Just clean the old concrete off the rocks and use a wire brush to remove any loose bits on the rock/s. Make the cement up and use a trowel or spoon/ butter knife or hand to apply it to the rocks. Have a reasonable amount (1/2 inch or however much is currently there) of cement and fill any gaps after the rock has been put in place. Clean the excess off while it's dam. Keep it shaded and leave it for a day or two. Then fill the pond up.
Dad used to mix cement himself with concrete powder/sand/water, remember watching him do it several times, but I wasn't confident about getting the mix right myself so it would be the right consistency for working over the pond, so I chickened out and ordered the ready made stuff.
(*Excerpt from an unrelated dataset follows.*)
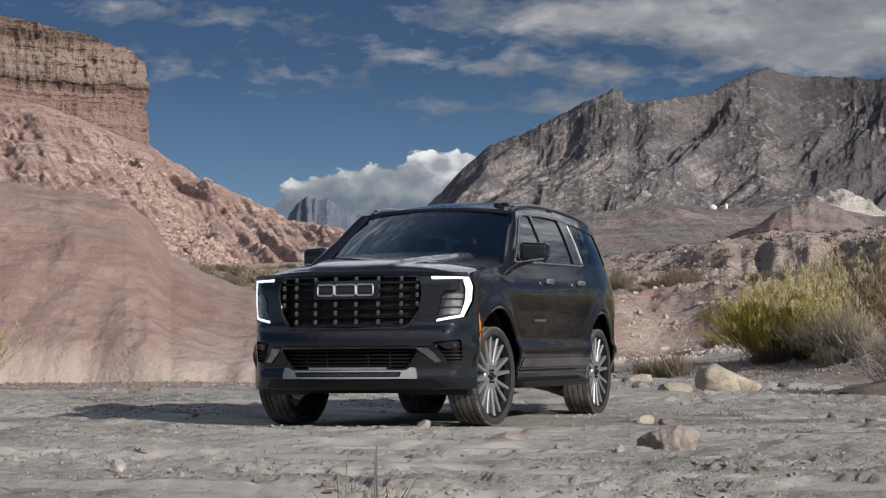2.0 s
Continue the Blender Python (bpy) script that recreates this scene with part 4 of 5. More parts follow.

But we still have his trowel and wire brush, bucket etc used for cement work. :)


Is there a liner or plastic mould that leaks, or is it just through the rocks?

Nice to see you, @Naughts ! :D
I think I remember him using a plastic liner in the lower level of the pond, cementing it into the edge of the pond then building rockwork higher above that level. I don't think it's leaking that far down, so many years of sediment would block any splits down there I think! But mainly because the place the water level stops is always at the same level, and that's above that pond liner level.
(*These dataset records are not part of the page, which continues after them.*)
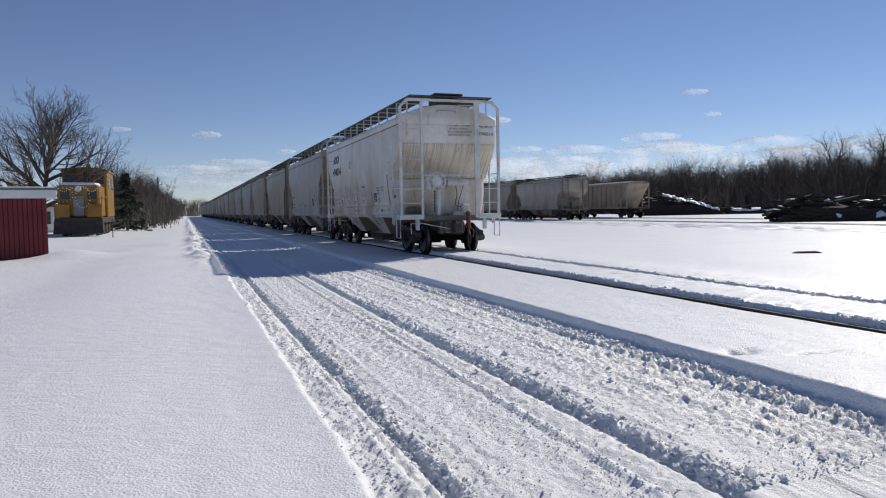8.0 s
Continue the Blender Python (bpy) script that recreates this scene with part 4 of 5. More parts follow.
# ---- yellow engine on display, with a string of bulbs ----
def build_engine():
    en = thing("yellow_engine", "small yellow switch engine hung with bulbs, parked in snow", "locomotive", at=pose(-13.62, 48.0, 0.08))
    en.scale = (1.09, 1.0, 1.0)
    part("frame", Geo().box(-1.2, 1.2, 0.0, 8.2, 0.78, 1.12, 0.03), STEEL, en, "black engine frame")
    part("pilot", Geo().loft([[(-1.25, -0.25, 0.15), (1.25, -0.25, 0.15), (1.25, 0.1, 0.15), (-1.25, 0.1, 0.15)], [(-1.2, -0.05, 0.85), (1.2, -0.05, 0.85), (1.2, 0.1, 0.85), (-1.2, 0.1, 0.85)]]), STEEL, en, "black front pilot plate")
    for s in (-1, 1):
        part("step_well", Geo().box(*sorted((s * 0.85, s * 1.22)), -0.1, 0.35, 0.25, 0.95, 0.02), STEEL, en)
    part("hood", Geo().box(-1.05, 1.05, 0.35, 3.6, 1.12, 3.10, 0.10), YELLOW, en)
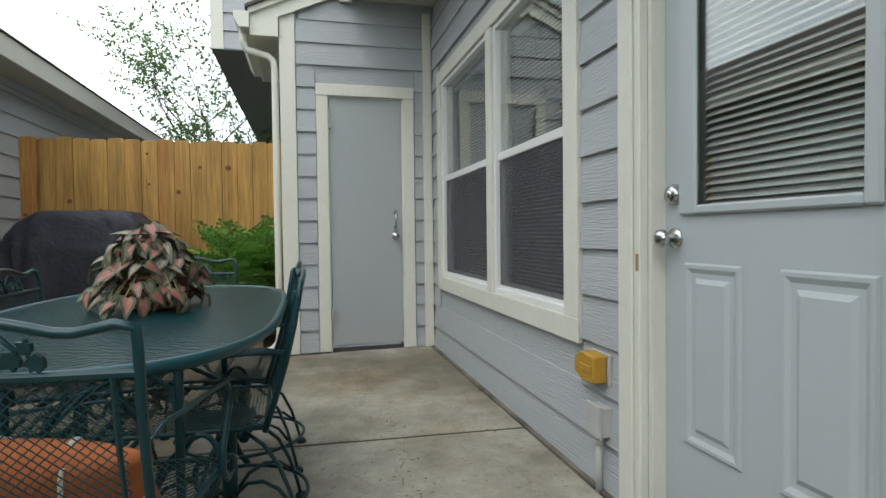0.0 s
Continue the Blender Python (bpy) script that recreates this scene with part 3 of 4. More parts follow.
for y0, y1 in ((0.945, 1.188), (1.31, 1.539)):
    z0, z1 = 0.312, 0.862
    bm = bmesh.new()
    rings = [[(y0 + d, z0 + d, x), (y1 - d, z0 + d, x), (y1 - d, z1 - d, x), (y0 + d, z1 - d, x)] for d, x in ((0, DX - 0.0006), (0.006, DX - 0.008), (0.016, DX - 0.008), (0.03, DX - 0.001), (0.045, DX - 0.001), (0.06, DX - 0.008))]
    vs = [[bm.verts.new((x, y, z)) for y, z, x in ring] for ring in rings]
    for p, q in zip(vs, vs[1:]):
        for k in range(4):
            bm.faces.new((p[k], p[(k + 1) % 4], q[(k + 1) % 4], q[k]))
    bm.faces.new(vs[-1])
    part("raised_panel", bm, patio_door_paint, door_p)
p = part("pane", B(DX + 0.006, DX + 0.010, LY0 + 0.021, LY1 - 0.021, LZ0 + 0.016, LZ1 - 0.021), glass, door_p)
p.visible_shadow = False
for y0, y1 in ((PY0, PY0 + 0.02), (PY1 - 0.02, PY1)):
    part("door_jamb", B(HX - 0.003, T, y0, y1, 0.06, PZ1), trim_paint, door_p, "cream door jamb")
part("door_jamb", B(HX - 0.003, T, PY0 + 0.02, PY1 - 0.02, PZ1 - 0.018, PZ1), trim_paint, door_p, "cream door jamb")
part("door_sill", B(HX - 0.05, T, PY0, PY1, PZ0 - 0.03, PZ0, bevel=0.004), sill_gap_dark, door_p, "dark metal door sill")
for y0, y1, z0, z1 in ((PY1, PY1 + 0.13, 0.01, PZ1), (PY0 - 0.13, PY0, 0.01, PZ1), (PY0 - 0.13, PY1 + 0.13, PZ1, PZ1 + 0.1)):
    structure("trim", B(HX - 0.034, HX - 0.001, y0, y1, z0, z1, bevel=0.004), trim_paint, "cream painted patio door casing", "trim")
    structure("trim", B(HX - 0.046, HX - 0.0345, y0 + (0.03 if y0 >= PY1 else 0), y1 - (0.09 if y0 >= PY1 else 0.03), z0, z1 - (0.03 if z0 > 1 else 0), bevel=0.003), trim_paint, "cream moulding on the door casing", "trim")
knob(door_p, (DX - 0.0005, DB - 0.050, 0.935), "x", -1, "round silver knob on the patio door")
db = new("deadbolt")
db.empty_display_size, db.location, db.parent = 0.05, (DX - 0.0005, DB - 0.050, 1.07), door_p
tagged(db, "round silver deadbolt")
part("rose", lathe(bmesh.new(), [(0.033, 0), (0.033, -0.008), (0.027, -0.02), (0.024, -0.024)], 20, axis="x"), chrome, db, smooth=True)
part("cylinder", lathe(bmesh.new(), [(0.016, -0.0245), (0.015, -0.03), (0.004, -0.031)], 16, axis="x"), chrome, db, smooth=True)
blind = holder("door_blind", "white mini blind slats behind the patio door glass", "blind")
bm = bmesh.new()
w = 0.0135
prism(bm, [(-w, -0.0095), (0, 0.0005), (w, 0.0085), (w, 0.0095), (0, 0.0015), (-w, -0.0085)], "y", LY0 + 0.05, LY1 - 0.04)
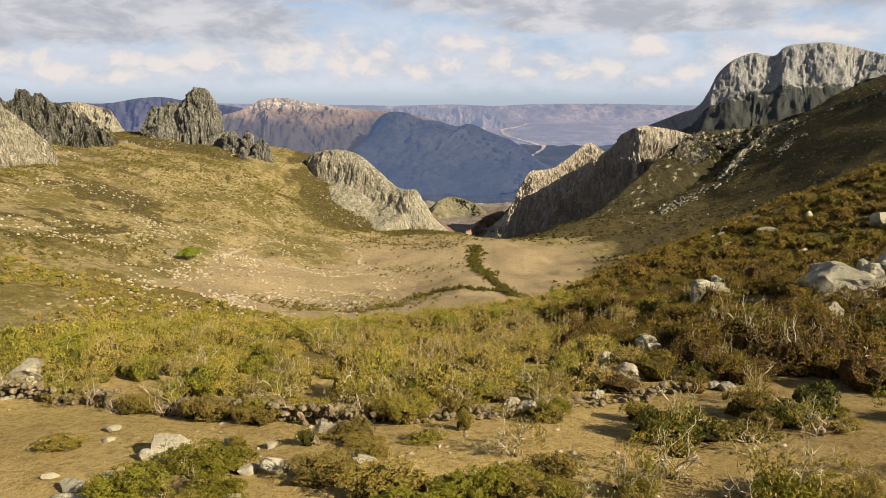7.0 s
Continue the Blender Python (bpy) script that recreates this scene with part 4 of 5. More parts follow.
BANK_SHRUBS = [
    (-13.5, 38.4, 1.66, 0.75), (-12.3, 39.9, 2.12, 0.76), (-10.6, 34.6, 1.99, 0.83), (-8.8, 33.4, 1.95, 0.9), (-9.1, 35.6, 2.0, 0.83), (-8.6, 32.3, 2.26, 0.71),
    (-7.9, 35.5, 1.45, 0.58), (-9.6, 40.1, 1.21, 0.49), (-6.6, 37.6, 1.9, 0.8), (-6.3, 35.0, 1.37, 0.61), (-4.9, 37.4, 1.34, 0.74), (-5.0, 33.1, 1.07, 0.54),
    (-5.2, 31.6, 1.23, 0.61), (-2.5, 30.9, 1.43, 0.55), (-1.2, 30.9, 0.54, 0.32), (0.4, 31.1, 1.09, 0.44), (-0.3, 33.4, 1.02, 0.43), (-3.1, 38.1, 1.69, 0.68),
    (-1.3, 36.5, 1.7, 0.77), (-3.9, 35.6, 0.9, 0.6),
]
BANK_SHRUBS_B = [
    (0.3, 35.5, 0.87, 0.49), (1.3, 35.8, 1.04, 0.65), (2.6, 33.6, 1.58, 0.79), (2.0, 33.5, 0.78, 0.52), (5.4, 37.2, 1.83, 0.6), (4.4, 35.7, 0.76, 0.61),
    (8.2, 41.9, 1.27, 0.51), (5.9, 35.2, 1.21, 0.54), (4.7, 32.3, 1.13, 0.75), (6.0, 32.0, 1.91, 1.02), (7.5, 36.5, 1.67, 0.83), (7.8, 32.8, 1.54, 0.7),
    (9.9, 36.7, 1.59, 0.53), (12.1, 39.9, 2.09, 0.84), (6.4, 31.3, 0.74, 0.49), (2.6, 37.3, 0.97, 0.65), (0.9, 34.0, 0.8, 0.4),
]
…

The bit where he cemented the liner in, he deliberately left a little ledge sticking out, so frogs, toads etc could easily get out of the pond. :) Same with leaving small gaps between the pond and the frame, so they can get in and out, but herons can't get at the fish.

Would it be prudent to take a series of photos of the rocks before you take them apart, to assist when placing them back together?
That's definitely a smart idea! I'm hoping I won't have to remove too many, mainly the two around the main leak. But I guess I'll know more once I start cleaning and prepping and see how the old mortar is... taking some pre-work photos is a smart idea, thank you!
We would always leave removed plants and algae on the edge of the pond so creatures could easily find their own way back in.
Yes, for sure! I think the baby newts especially liked the watercress, so they could be out of water while safely wet and able to get into the water, I guess! But the watercress forms these dense mats on the surface, and the hornwort etc forming thick masses underneath and getting entangled with the watercress roots too.... it was getting to be way too much. I had to remove a load, but very carefully a few strands at a time, checking carefully and putting baby newts back! I left way more weed in the pond than I really wanted, to give the newts more time to finishing developing and leave the pond. They're so cute, and I'm glad the pond has been home to newts for so long.